Domestic Manners of the Americans

May 9, 2013
FrancesTrollope oval

Frances Trollope, painted by Auguste Hervieu

In 1827 Frances Trollope — the mother of novelist Anthony Trollope — brought three of her children to the young United States. She stayed for four years, spending much of the time in the frontier city of Cincinnati. Then she went home and wrote a book about it: Domestic Manners of the Americans. It was a best seller in England, but the Americans hated it.

I have prepared a slide-show presentation about Francis Trollope and her book — and very opinionated she was. I have also put in a little bit about Charles Dickens and his American Notes , written just 10 years later.

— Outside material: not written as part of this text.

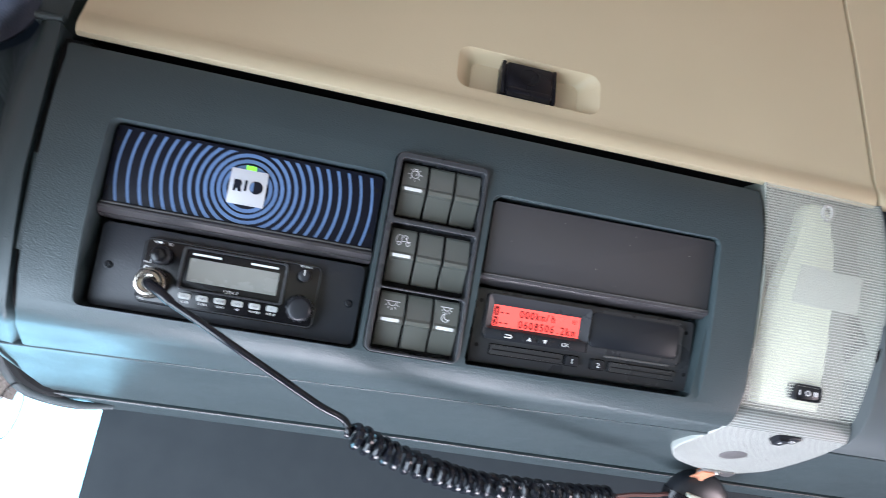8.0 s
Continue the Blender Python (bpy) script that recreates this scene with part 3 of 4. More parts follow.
part("badge_block", prism([(-0.1992, 0.0975), (-0.1972, 0.0975), (-0.1966, 0.1008), (-0.1955, 0.0975), (-0.1930, 0.0975), (-0.1938, 0.1010), (-0.1932, 0.1040), (-0.1945, 0.1062), (-0.1990, 0.1062)], 0.0078, 0.0089, FACE), NAVY, badge)
part("badge_block", prism(rr(-0.1913, 0.0985, -0.1894, 0.1066, 0.0004), 0.0078, 0.0089, FACE), NAVY, badge)
part("badge_disc", prism(disc(-0.1826, 0.1022, 0.0049, 24), 0.0078, 0.0089, FACE), NAVY, badge)
part("badge_crescent", prism([(-0.1832 + 0.0040 * math.cos(radians(a)), 0.1022 + 0.0040 * math.sin(radians(a))) for a in range(110, 251, 10)], 0.0080, 0.0091, FACE), ARC_BLUE, badge)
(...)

Click here for the slide show.


Edmund White, Fanny

February 22, 2012

The title of Edmund White’s novel is Fanny: A Fiction. Who is Fanny and where is the fiction? We have two Fannies. The popular female name Frances was “Fanny” in the 19th century. In this “fiction” Frances Trollope (Fanny) is supposedly writing a biography of Frances Wright (Fanny). But it’s not really a biography, and it’s not really about Fanny Wright, but Fanny Trollope mostly talking about herself.

Intrigued by tales told about the (real) Frances Trollope’s account of her visit to the early United States, I recently enjoyed her Domestic Manners of the Americans. I followed it up with a real biography, Pamela Neville-Sington’s Fanny Trollope: The Life and Adventures of a Clever Woman. This led me to sample the (real) Frances Trollope’s novel The Widow Barnaby. A good time was had by all. Frances Trollope was resourceful, enterprising, hard working and smart. She led three of her children off to the United States in the 1820s. From this misguided adventure she derived a best-selling book and a subsequent career during which she wrote 35 books in 24 years.

I cannot find this (real) Frances Trollope in White’s Fanny: A Fiction. I find a fussy old woman who comments and then comments on her comments.

Like Byron he laughed at ordinary human limitations — a bit easier to pull off if one is a rich English aristocrat rather than a poor French orphan. [Eliminate nationalities? Illogical?]

Some of her remarks are elaborated by a really irritating editor who fortunately disappears during the second half of the book. While many of the events are historical, White adds characters and incidents to spice up his tale. Fanny is given a very improbable romance in Cincinnati and the two Fannies go off together to newly-independent Haiti. Fanny Wright, the supposed subject of the book comes and goes, a goddess ex machina who never fails to produce disaster. If there was any real affection between the two women, it is not apparent here. Fanny herself (this unreal Fanny, that is) recognizes this at the end of the book.

I am afraid now that my mind is clouding over more and more rapidly and I judge this manuscript to be an unshapely muddle. There is too much spite in it, the best passages must be censored and Fanny herself remains irritatingly elusive.

Her mind is not cloudy — this judgement is entirely correct.